**Given exercise**
Copy the listing verbatim, excluding any images found in it.

**Source data**
+===+

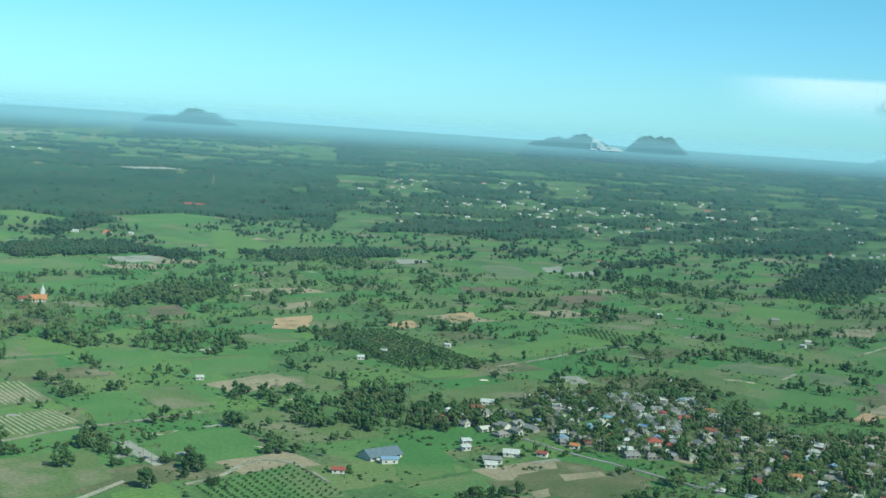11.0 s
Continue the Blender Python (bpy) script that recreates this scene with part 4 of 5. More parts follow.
# ---- village ----
def village(cx, cy, wide, deep, angle, gap, name):
    """Close-set village houses with mixed sheet roofs, away from the lanes."""
    c, s = math.cos(radians(angle)), math.sin(radians(angle))
    kinds = ["grey"] * 7 + ["white"] * 5 + ["cream"] * 4 + ["wall_dark"] * 3 + ["blue", "red", "red"]
    mats = sorted(set(kinds)) + ["wall", "glass_dark"]
    V, F, I = [], [], []
    nx, ny = int(wide / gap), int(deep / gap)
    for i in range(nx):
        for j in range(ny):
            if HOUSE_RNG.random() < 0.1:
                continue
            u, v = (i + 0.5) * gap - wide / 2 + HOUSE_RNG.uniform(-3, 3), (j + 0.5) * gap - deep / 2 + HOUSE_RNG.uniform(-3, 3)
            x, y = cx + u * c - v * s, cy + u * s + v * c
            if any(inside(x, y, b, 5) for b in BLOCKED + HOUSE_AT):
                continue
            L = HOUSE_RNG.uniform(7, 12)
            W, z = L * HOUSE_RNG.uniform(0.6, 0.8), HOUSE_RNG.uniform(2.6, 3.4)
            h, turn = W * 0.26, radians(angle + HOUSE_RNG.choice((0, 90)) + HOUSE_RNG.uniform(-12, 12))
            ca, sa = math.cos(turn), math.sin(turn)
            top = HOUSE_RNG.choice(kinds)
            low = HOUSE_RNG.choice(["wall", "wall_dark"])
            bits = [(prism(L, W, h * 0.98, z), low), (gable(L, W, h, 0.7, z + 0.05) if HOUSE_RNG.random() < 0.7 else hip(L, W, h, 0.7, z + 0.05), top)]
            bits += [(box(k * L / 3 - 0.6, k * L / 3 + 0.6, side * W / 2 - 0.05, side * W / 2 + 0.05, 0.9, 2.1), "glass_dark") for k in (-1, 0, 1) for side in (-1, 1)]
            if HOUSE_RNG.random() < 0.5:
                bits.append((([(a + L / 2 + 1.6, b * 0.8, q) for a, b, q in gable(3, W * 0.8, 0.8, 0.3, z - 0.7)[0]], gable(3, W * 0.8, 0.8, 0.3, z - 0.7)[1]), HOUSE_RNG.choice(kinds)))
                bits.append((box(L / 2 + 0.3, L / 2 + 3.0, -W * 0.38, W * 0.38, 0, z - 0.7), low))
            for (vs, fs), mat in bits:
                k = len(V)
                V += [(x + a * ca - b * sa, y + a * sa + b * ca, q) for a, b, q in vs]
                F += [tuple(n + k for n in f) for f in fs]
                I += [mats.index(mat)] * len(fs)
            HOUSE_AT.append((x, y, L / 2, W / 2, ca, sa))
    tagged(new(name, mesh_of(name, V, F, [M[m] for m in mats], I)), "close-set village houses with weathered sheet roofs", "houses", kind="stuff")


village(-650, 1094, 185, 250, 43, 15.5, "village_houses")
village(-736, 995, 89, 100, 80, 20, "village_houses")
village(-462, 1069, 170, 250, 16, 21, "village_houses")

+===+

**Response**
11.0 s
Continue the Blender Python (bpy) script that recreates this scene with part 4 of 5. More parts follow.
# ---- village ----
def village(cx, cy, wide, deep, angle, gap, name):
    """Close-set village houses with mixed sheet roofs, away from the lanes."""
    c, s = math.cos(radians(angle)), math.sin(radians(angle))
    kinds = ["grey"] * 7 + ["white"] * 5 + ["cream"] * 4 + ["wall_dark"] * 3 + ["blue", "red", "red"]
    mats = sorted(set(kinds)) + ["wall", "glass_dark"]
    V, F, I = [], [], []
    nx, ny = int(wide / gap), int(deep / gap)
    for i in range(nx):
        for j in range(ny):
            if HOUSE_RNG.random() < 0.1:
                continue
            u, v = (i + 0.5) * gap - wide / 2 + HOUSE_RNG.uniform(-3, 3), (j + 0.5) * gap - deep / 2 + HOUSE_RNG.uniform(-3, 3)
            x, y = cx + u * c - v * s, cy + u * s + v * c
            if any(inside(x, y, b, 5) for b in BLOCKED + HOUSE_AT):
                continue
            L = HOUSE_RNG.uniform(7, 12)
            W, z = L * HOUSE_RNG.uniform(0.6, 0.8), HOUSE_RNG.uniform(2.6, 3.4)
            h, turn = W * 0.26, radians(angle + HOUSE_RNG.choice((0, 90)) + HOUSE_RNG.uniform(-12, 12))
            ca, sa = math.cos(turn), math.sin(turn)
            top = HOUSE_RNG.choice(kinds)
            low = HOUSE_RNG.choice(["wall", "wall_dark"])
            bits = [(prism(L, W, h * 0.98, z), low), (gable(L, W, h, 0.7, z + 0.05) if HOUSE_RNG.random() < 0.7 else hip(L, W, h, 0.7, z + 0.05), top)]
            bits += [(box(k * L / 3 - 0.6, k * L / 3 + 0.6, side * W / 2 - 0.05, side * W / 2 + 0.05, 0.9, 2.1), "glass_dark") for k in (-1, 0, 1) for side in (-1, 1)]
            if HOUSE_RNG.random() < 0.5:
                bits.append((([(a + L / 2 + 1.6, b * 0.8, q) for a, b, q in gable(3, W * 0.8, 0.8, 0.3, z - 0.7)[0]], gable(3, W * 0.8, 0.8, 0.3, z - 0.7)[1]), HOUSE_RNG.choice(kinds)))
                bits.append((box(L / 2 + 0.3, L / 2 + 3.0, -W * 0.38, W * 0.38, 0, z - 0.7), low))
            for (vs, fs), mat in bits:
                k = len(V)
                V += [(x + a * ca - b * sa, y + a * sa + b * ca, q) for a, b, q in vs]
                F += [tuple(n + k for n in f) for f in fs]
                I += [mats.index(mat)] * len(fs)
            HOUSE_AT.append((x, y, L / 2, W / 2, ca, sa))
    tagged(new(name, mesh_of(name, V, F, [M[m] for m in mats], I)), "close-set village houses with weathered sheet roofs", "houses", kind="stuff")


village(-650, 1094, 185, 250, 43, 15.5, "village_houses")
village(-736, 995, 89, 100, 80, 20, "village_houses")
village(-462, 1069, 170, 250, 16, 21, "village_houses")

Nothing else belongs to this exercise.